*PROBLEM TO SOLVE*. Return each line of the data below verbatim; pictures are to be left out.

*DATA BLOCK*.

****************

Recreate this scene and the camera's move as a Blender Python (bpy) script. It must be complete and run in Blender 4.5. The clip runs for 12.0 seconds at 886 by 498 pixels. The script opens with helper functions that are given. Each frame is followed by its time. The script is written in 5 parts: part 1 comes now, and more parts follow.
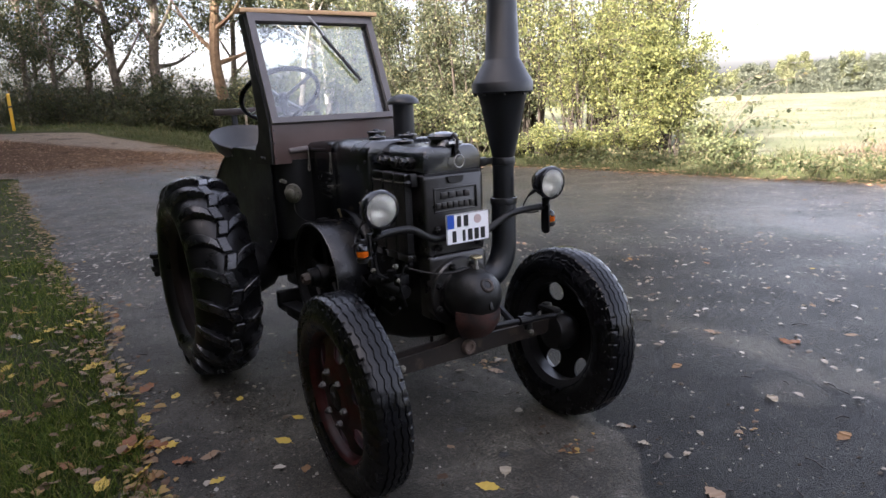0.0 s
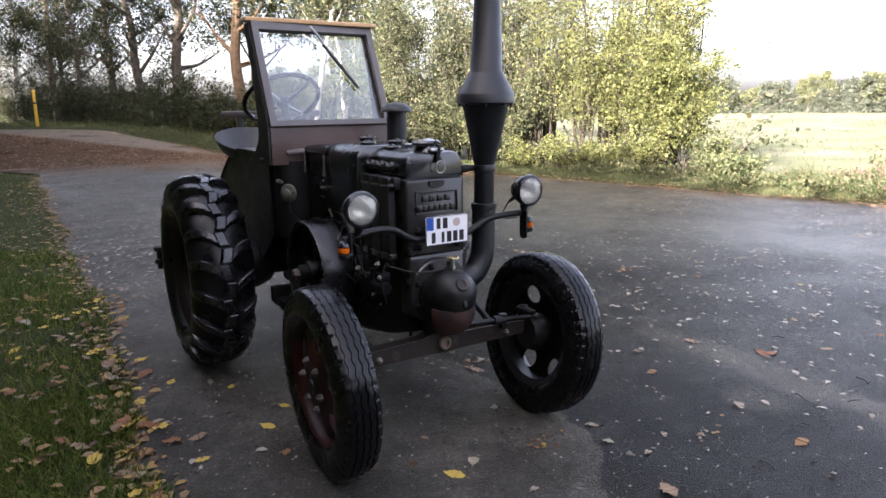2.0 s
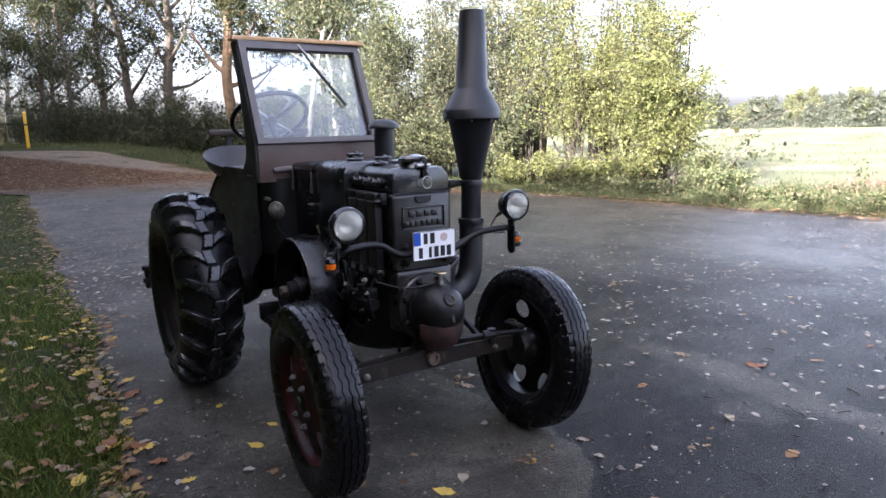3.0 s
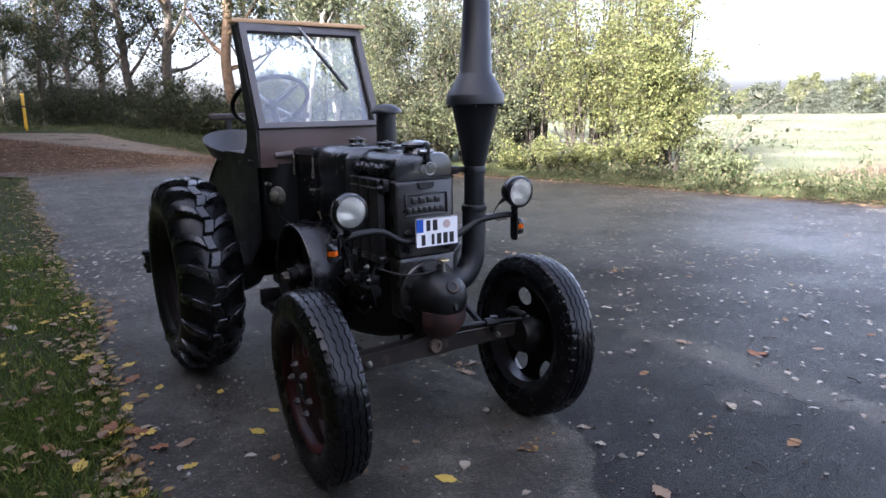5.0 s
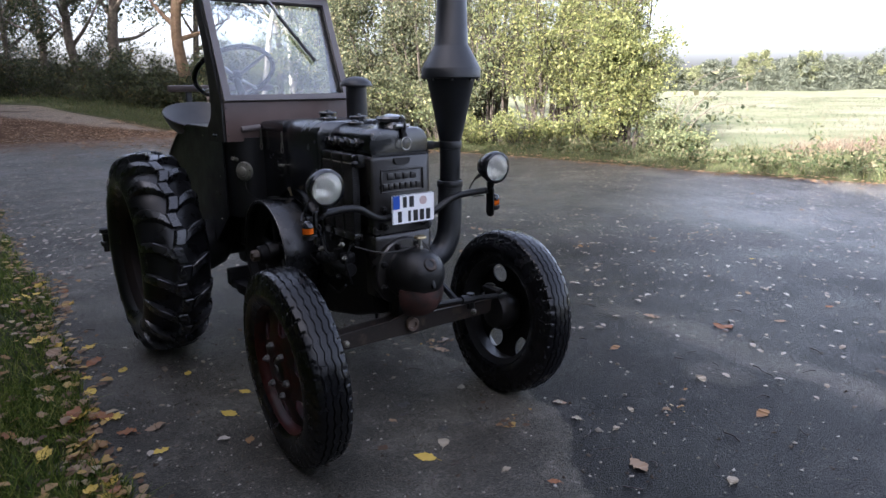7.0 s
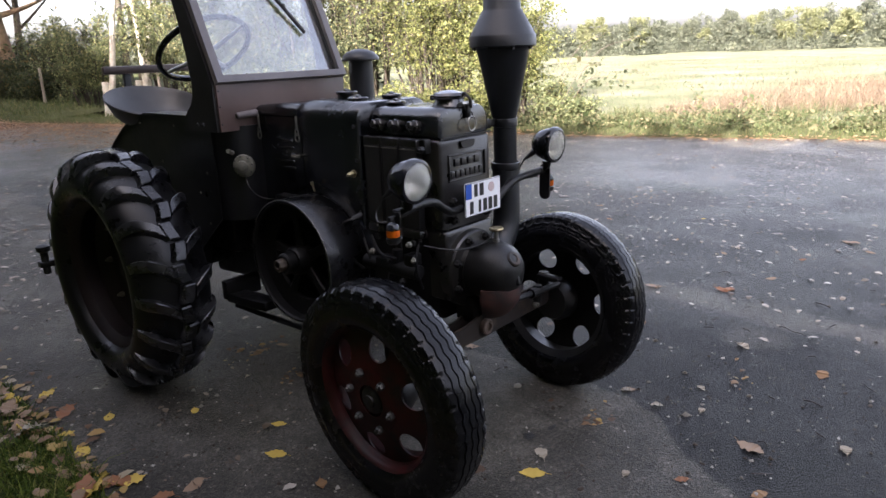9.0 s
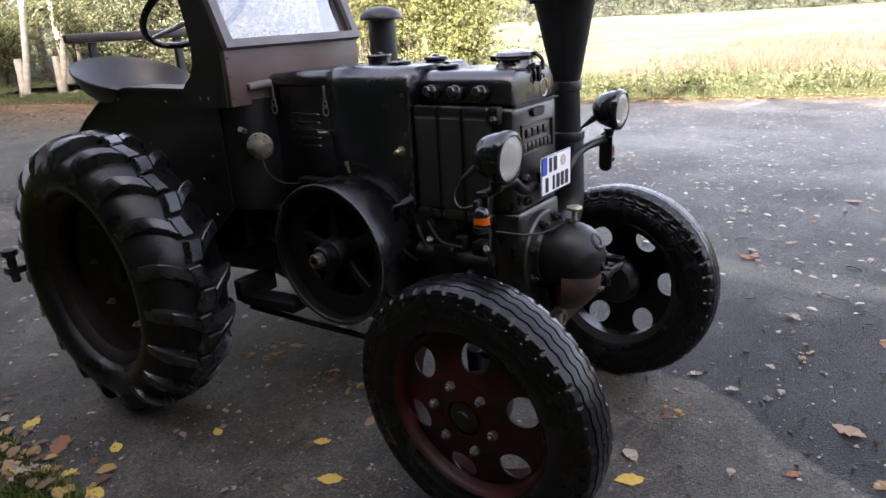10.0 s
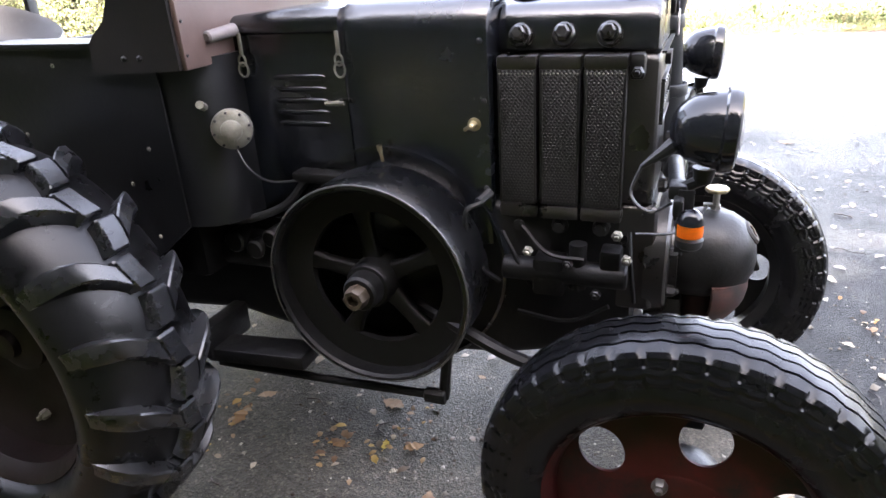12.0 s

****************

*ANSWER*.
Recreate this scene and the camera's move as a Blender Python (bpy) script. It must be complete and run in Blender 4.5. The clip runs for 12.0 seconds at 886 by 498 pixels. The script opens with helper functions that are given. Each frame is followed by its time. The script is written in 5 parts: part 1 comes now, and more parts follow.
0.0 s
2.0 s
3.0 s
5.0 s
7.0 s
9.0 s
10.0 s
12.0 s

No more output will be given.